Evanston will wage its own response to the recent U.S. Supreme Court decision striking down Roe v. Wade, with city departments directed to explore ways to support and protect individuals seeking reproductive health care, including abortions.
Evanston City Council members voted 6-0 on Aug. 8 in support of the resolution proposed by Mayor Daniel Biss and Council member Juan Geracaris (9th Ward), reaffirming the city of Evanston’s commitment to the protection of fundamental reproductive health care rights.
In June, the U.S. Supreme Court ruled in Dobbs v. Jackson Women’s Health Organization that the U.S. Constitution does not confer a right to an abortion, triggering reaction from abortion rights groups at the state and national levels. The ruling essentially overturns the the 1973 ruling in Roe v. Wade.
The council’s resolution “reaffirms the City’s commitment to protecting the fundamental reproductive health care rights of all Evanston residents and all who visit Evanston to seek reproductive health care services,” Alison Leipsiger, the city’s policy coordinator, wrote in a memo.

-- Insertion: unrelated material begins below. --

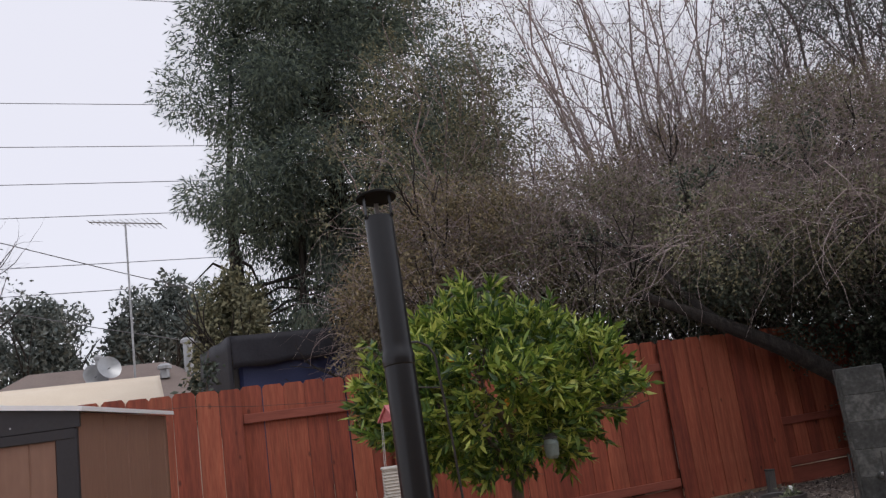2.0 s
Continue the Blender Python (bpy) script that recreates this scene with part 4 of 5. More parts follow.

The resolution directs several departments or divisions of the city to support and protect individuals seeking reproductive health services.
The directive included calling on the city’s Purchasing Department “to explore the possibility of taking into consideration the reproductive health care policies provided by potential vendors to its employees in procurement policies,” Leipsiger said in her memo.
And the Evanston Police Department is directed “to develop and implement protocols to protect the privacy of individuals who may be sought by law enforcement in other jurisdictions who seek to criminalize individuals seeking abortion,” the memo continued.
With the resolution, “in a broader sense,” said Council member Devon Reid (8th Ward), during the Council’s discussion of the resolution at the meeting, “we are reaffirming our commitment to folks having bodily autonomy and to the government not interfering with that bodily autonomy.”
He maintained the issues involved are central to the liberties accorded by the U.S. Constitution’s 14th amendment.
“At the heart of liberty is the right to define one’s own concept of existence, of meaning, the universe and the mystery of life,” he said.
Mayor Daniel Biss credited Council member Juan Geracaris with proposing the initiative in response to what the city could do in light of the Supreme Court’s decision.
“Not only things that we can do … things that I think are really morally imperative for us to do because of the urgency,” Mayor Biss said. “[But] I think the horrific decision by the U.S. Supreme Court unfortunately presents an obligation for all of us to have something that we can do to ameliorate the situation (and) to do it as fast as we can.”
Geracaris said in researching the issue with Leipsiger, “we dug into the nature of what we wanted to accomplish,” finding it a major task.
“And so we decided to move forward with the resolution, stating that we’re continuing to work towards this.” Under the proposal, the city departments and divisions cited in the resolution are to report to the Council on the progress they’ve made in expanding protections or providing services for affected individuals on or before the March 23, 2023, Council meeting.